Glutamatrezeptor beeinflusst, wie sich Hirnzellen entwickeln
Bisher dachte man, dass dieses Protein nur bei Erwachsenen eine Rolle spielt. Doch das stimmt nicht.
© RUB, Marquard
Über ihre Ergebnisse berichten die Wissenschaftler um Dr. Alexander Jack und Prof. Dr. Petra Wahle von der Arbeitsgruppe Entwicklungsneurobiologie in der Fachzeitschrift Molecular Neurobiology.
Zellaktivität wirkt sich auf das Wachstum von Dendriten aus
Sie nutzten für ihre Versuche Zellen aus dem visuellen Kortex von Ratten. Den Kulturen, die sie im Labor ansetzten, fügten sie geringe Dosen Kainsäure zu. „Wir konnten beobachten, dass dadurch Zellen, die sich noch in einem sehr jungen Stadium befanden, viel aktiver wurden“, sagt Alexander Jack.
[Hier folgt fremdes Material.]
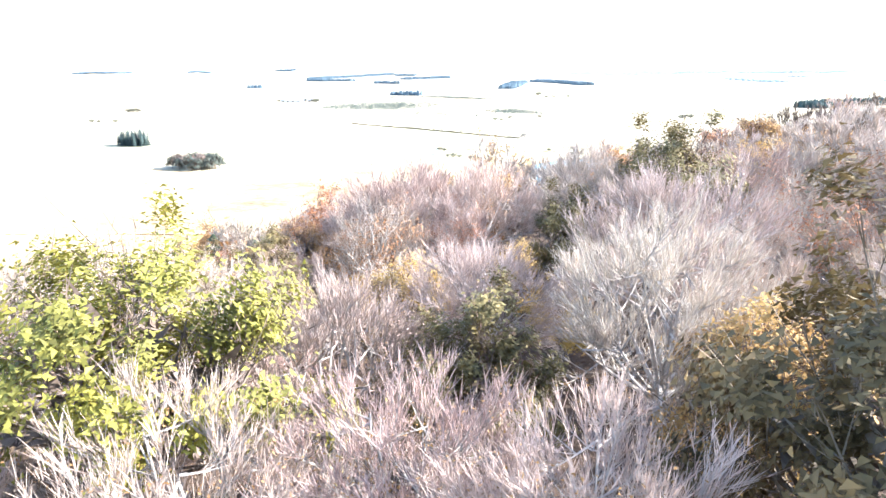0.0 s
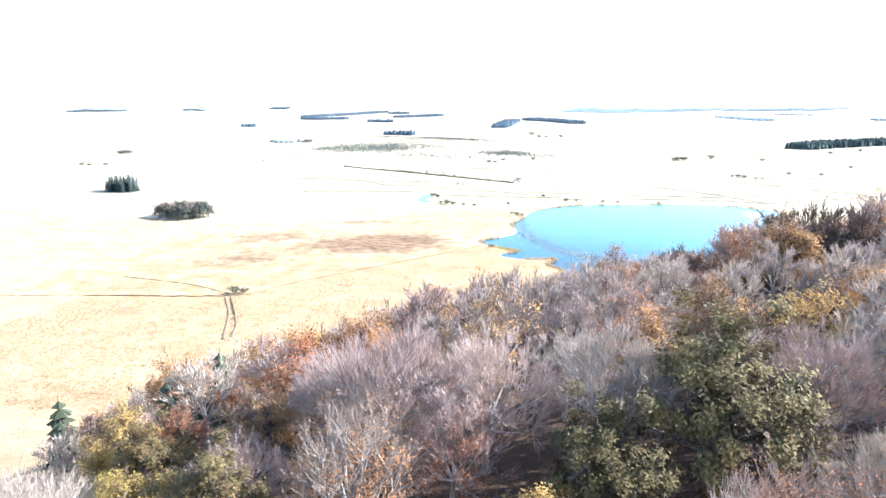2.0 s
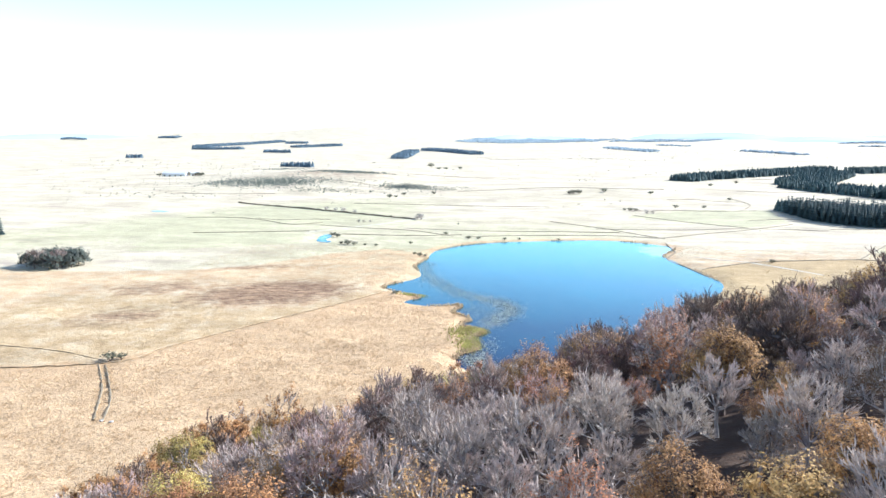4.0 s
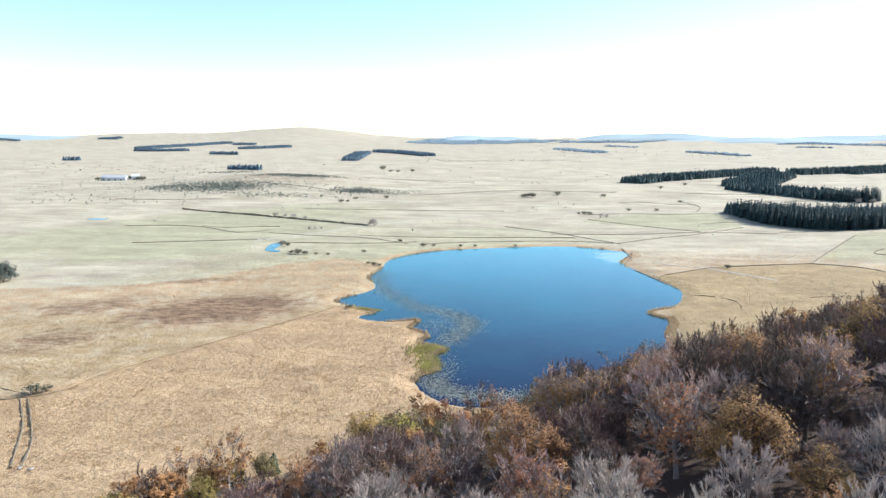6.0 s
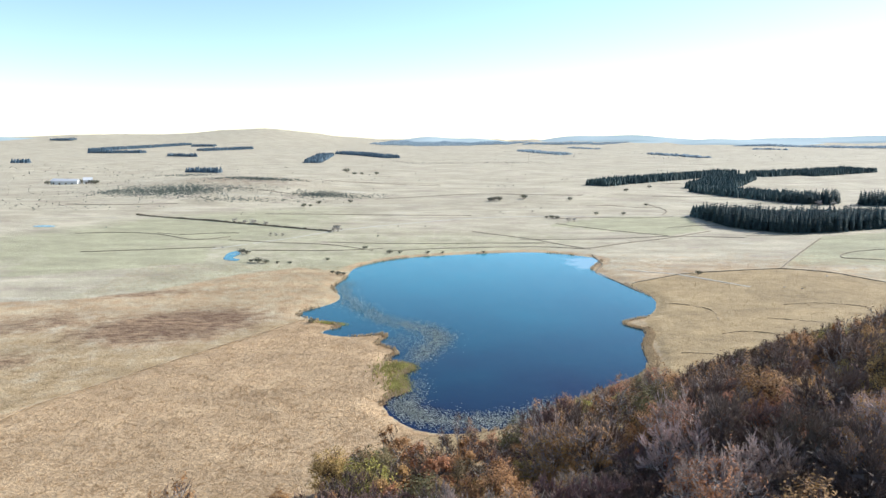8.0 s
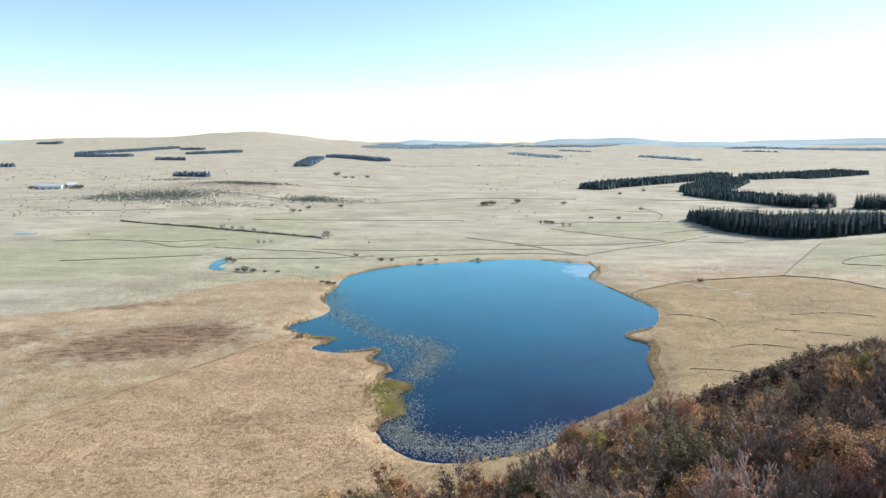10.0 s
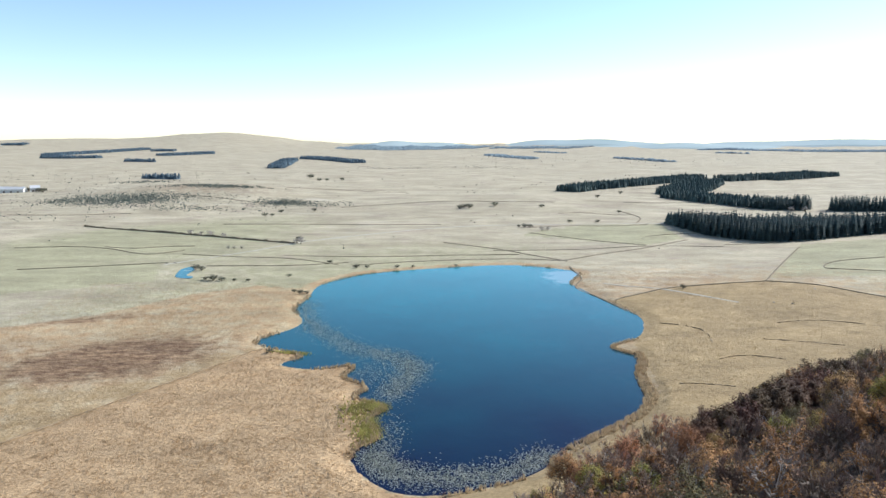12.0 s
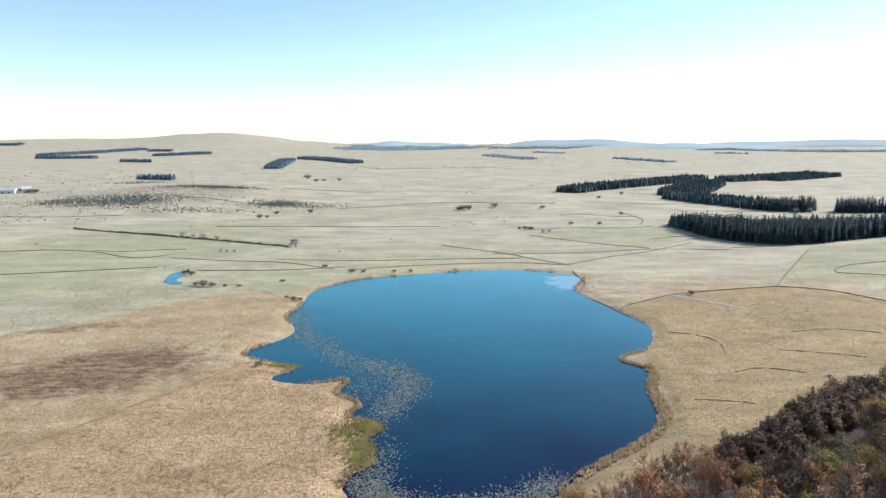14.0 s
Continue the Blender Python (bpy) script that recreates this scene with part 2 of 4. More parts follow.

Diese gesteigerte Aktivität wirkte sich wiederum auf das Wachstum einer ganz bestimmten Gruppe von Neuronen aus, den Pyramidenzellen. Bei ihnen wuchsen vermehrt die signalaufnehmenden Fortsätze, die sich vom Zellkörper Richtung Hirnrinde verzweigen.
„Wir haben daraufhin überlegt, welche Variante des Rezeptors dafür verantwortlich ist“, so Jack. Die Untereinheit GluK2 wurde als Hauptverdächtiger in den Fokus weiterer Experimente genommen. GluK2 ist schon seit langem dafür bekannt, die Erregbarkeit einzelner Neurone zu beeinflussen und somit auch zu steuern, wie aktiv ganze Netzwerke sind.
Neuer Forschungsansatz
Diese Funktionen sind im erwachsenen Gehirn besonders für höhere kognitive Funktionen wichtig. „Die Rolle von GluK2 in der frühen Reifung der Nervenzellen wurde bislang wenig untersucht“, erklärt Alexander Jack. Die Forscher brachten die Nervenzellen dazu, die Kainatrezeptoruntereinheit GluK2 vermehrt herzustellen. Sie beobachteten, dass diese manipulierten Zellen schon in einem frühen Entwicklungszeitfenster deutlich aktiver waren als normalerweise. Wie erwartet zeigten diese Zellen ebenfalls ein erhöhtes Wachstum ihrer Fortsätze.
Außerdem testeten die Forscher erfolgreich ein natürlich vorkommendes Protein, das an der Regulation von GluK2 beteiligt ist: die Tau Tubulin Kinase 2 (TTBK2). Sie sorgt dafür, dass Kainatrezeptoren, die die Untereinheit GluK2 besitzen, aus der Membran heraus in das Innere der Zelle gebracht werden, wo sie ihre Funktion nicht ausüben können. So verhindert der Körper, dass zu viele Nervenzellen erregt werden. Menschen, bei denen das Protein TTBK2 mutiert ist, leiden an einer Bewegungsstörung, der spinocerebellären Ataxie Typ 11. Bei ihnen kommt es im Spinocerebellum, einer Region im Kleinhirn, zu einer Übererregung und die betroffenen Neurone sterben ab. In den Experimenten der RUB-Biologen führte eine Vermehrung von TTBK2 dazu, dass die Neurone weniger erregt waren und ihre Fortsätze sich weniger verzweigten – das genaue Gegenteil der Effekte, die sie durch die Anreicherung der GluK2-Rezeptoreinheit hervorriefen.